AVAILABLE DATA ::
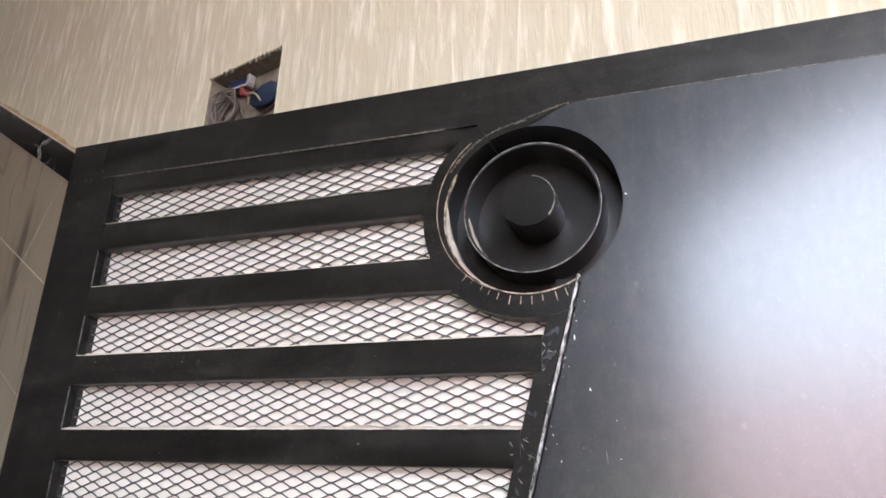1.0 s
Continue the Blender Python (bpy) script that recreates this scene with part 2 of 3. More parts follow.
m = Mat("pale_paving", (0.5, 0.48, 0.45), 0.85)
m.color(m.ramp(m.noise(1.5, 6), (0.3, (0.50, 0.48, 0.45)), (0.7, (0.62, 0.60, 0.57))))
PAVING = m.m
m = Mat("pink_slope_render", (0.66, 0.45, 0.43), 0.9)
m.color(m.ramp(m.noise(1.2, 5), (0.3, (0.64, 0.42, 0.43)), (0.7, (0.72, 0.48, 0.49))))
PINK = m.m
m = Mat("green_leaves", (0.07, 0.12, 0.04), 0.5)
m.color(m.ramp(m.noise(9, 3), (0.3, (0.10, 0.19, 0.06)), (0.7, (0.18, 0.30, 0.10))))
thin = m.node("ShaderNodeBsdfTranslucent", Color=(0.42, 0.66, 0.22, 1))
both = m.node("ShaderNodeMixShader", Fac=0.65)
m.link(m.b.outputs[0], both.inputs[1])
m.link(thin.outputs[0], both.inputs[2])
m.link(both.outputs[0], m.t.nodes["Material Output"].inputs[0])
LEAF = m.m
m = Mat("white_ceiling_paint", (0.78, 0.77, 0.73), 0.9)
m.color(m.ramp(m.noise(4, 4), (0.3, (0.75, 0.74, 0.70)), (0.7, (0.80, 0.79, 0.76))))
CEILING = m.m


m = Mat("slate_wall_render", (0.05, 0.055, 0.062), 0.9)
m.color(m.ramp(m.noise(3, 5), (0.3, (0.042, 0.046, 0.052)), (0.7, (0.062, 0.068, 0.076))))
SLATE = m.m
m = Mat("dark_unseen_floor", (0.02, 0.015, 0.01), 0.9, spec=0.15)
m.color(m.ramp(m.noise(5, 6), (0.3, (0.016, 0.011, 0.008)), (0.7, (0.028, 0.020, 0.014))))
DARK_FLOOR = m.m

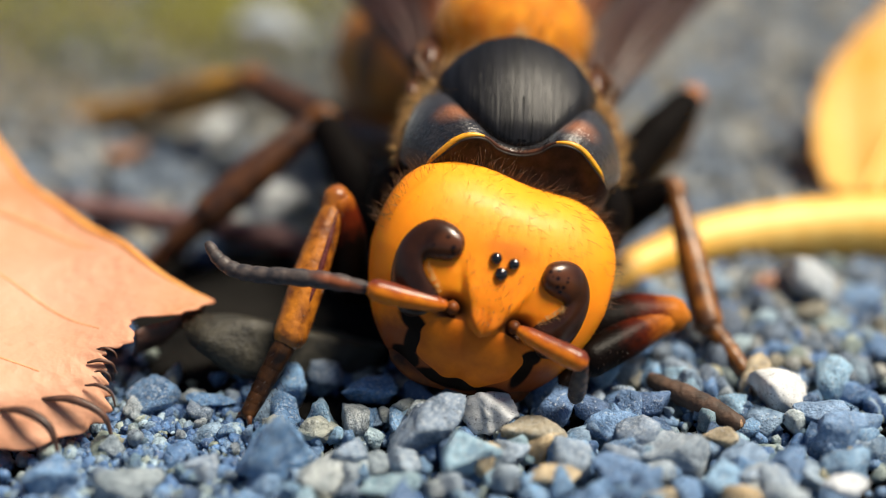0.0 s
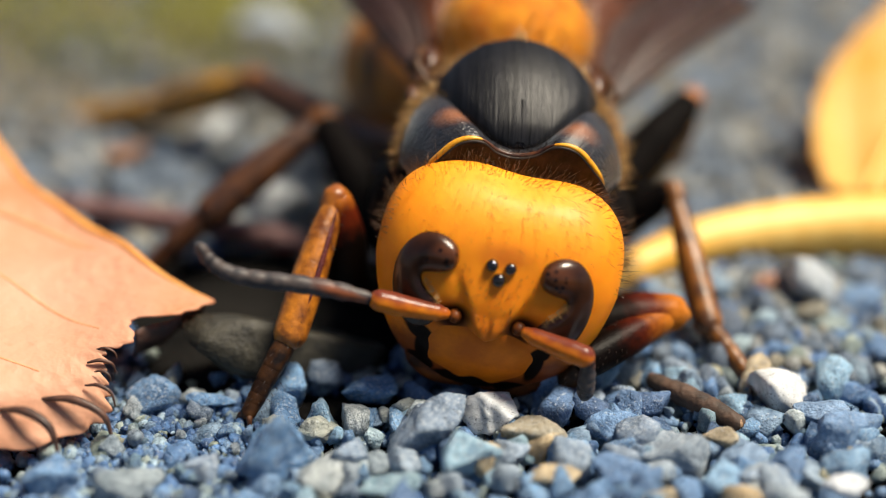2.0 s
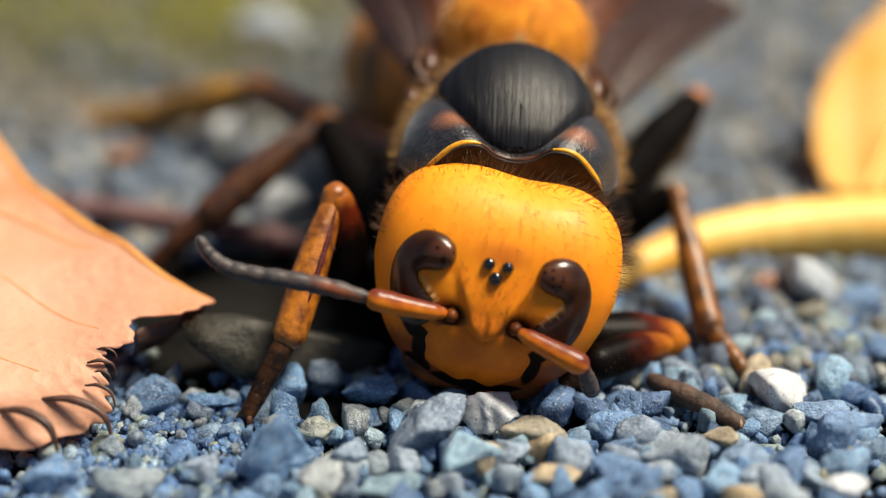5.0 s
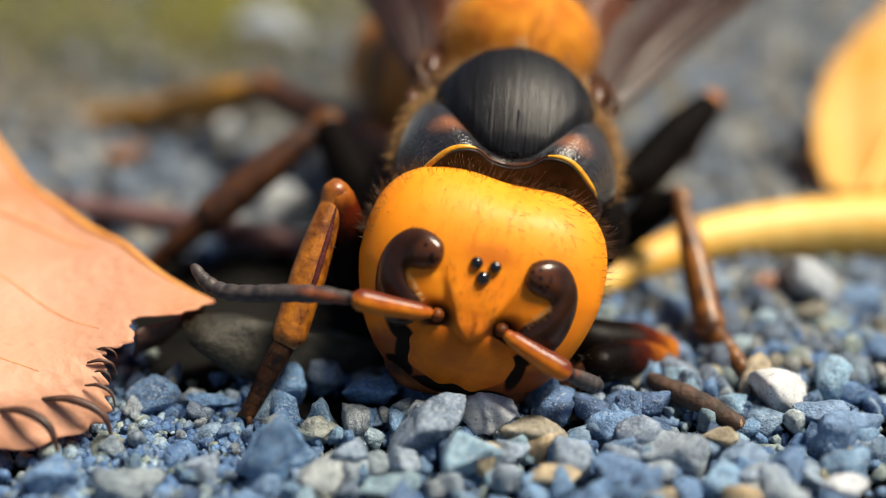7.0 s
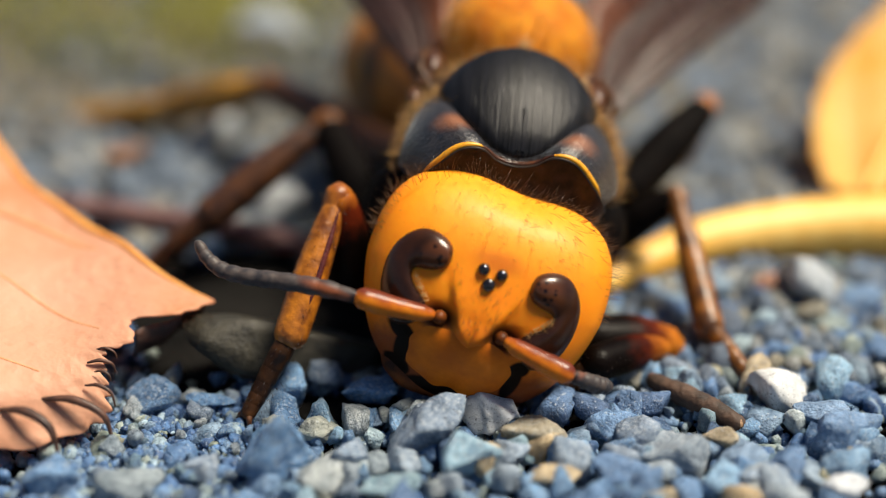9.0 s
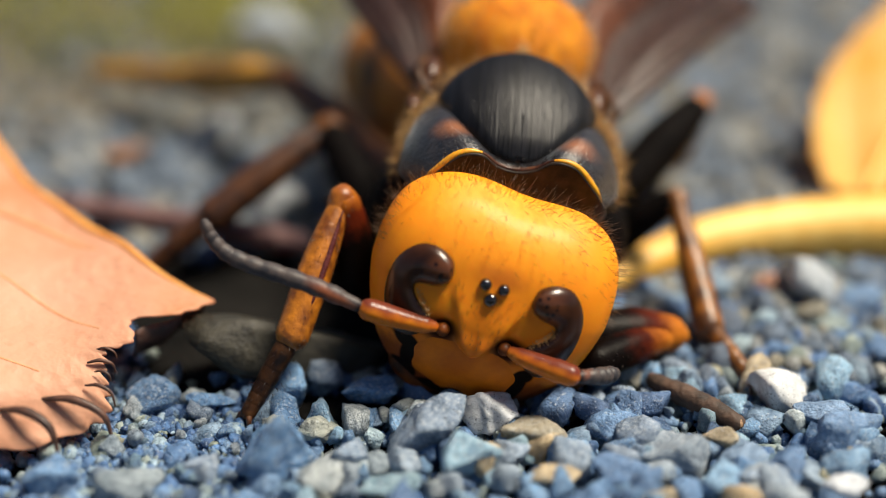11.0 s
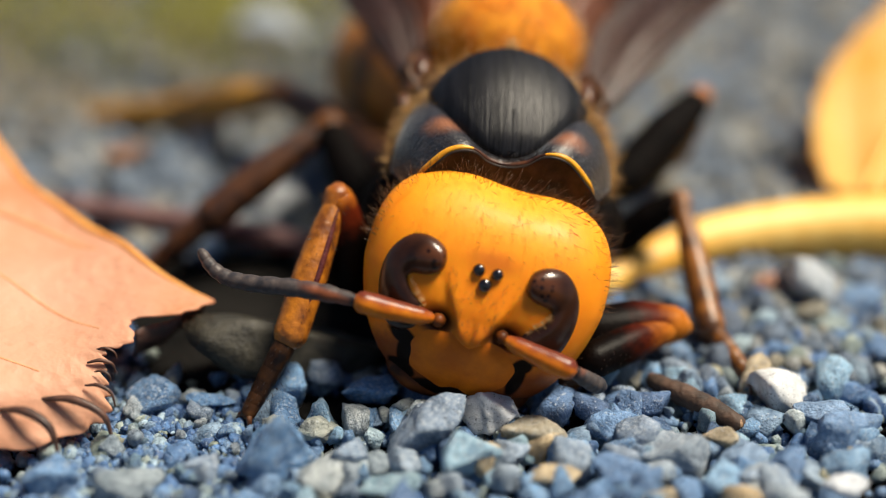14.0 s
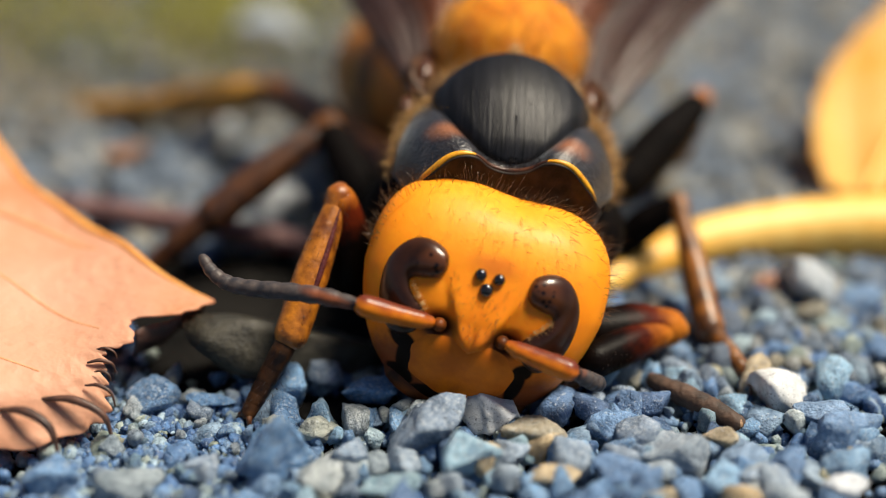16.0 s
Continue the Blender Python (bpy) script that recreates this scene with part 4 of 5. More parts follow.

EXERCISE :: In the entries above, identify every line with the word "this". Copy those lines.

SOLVED EXERCISE ::
Continue the Blender Python (bpy) script that recreates this scene with part 2 of 3. More parts follow.
Continue the Blender Python (bpy) script that recreates this scene with part 4 of 5. More parts follow.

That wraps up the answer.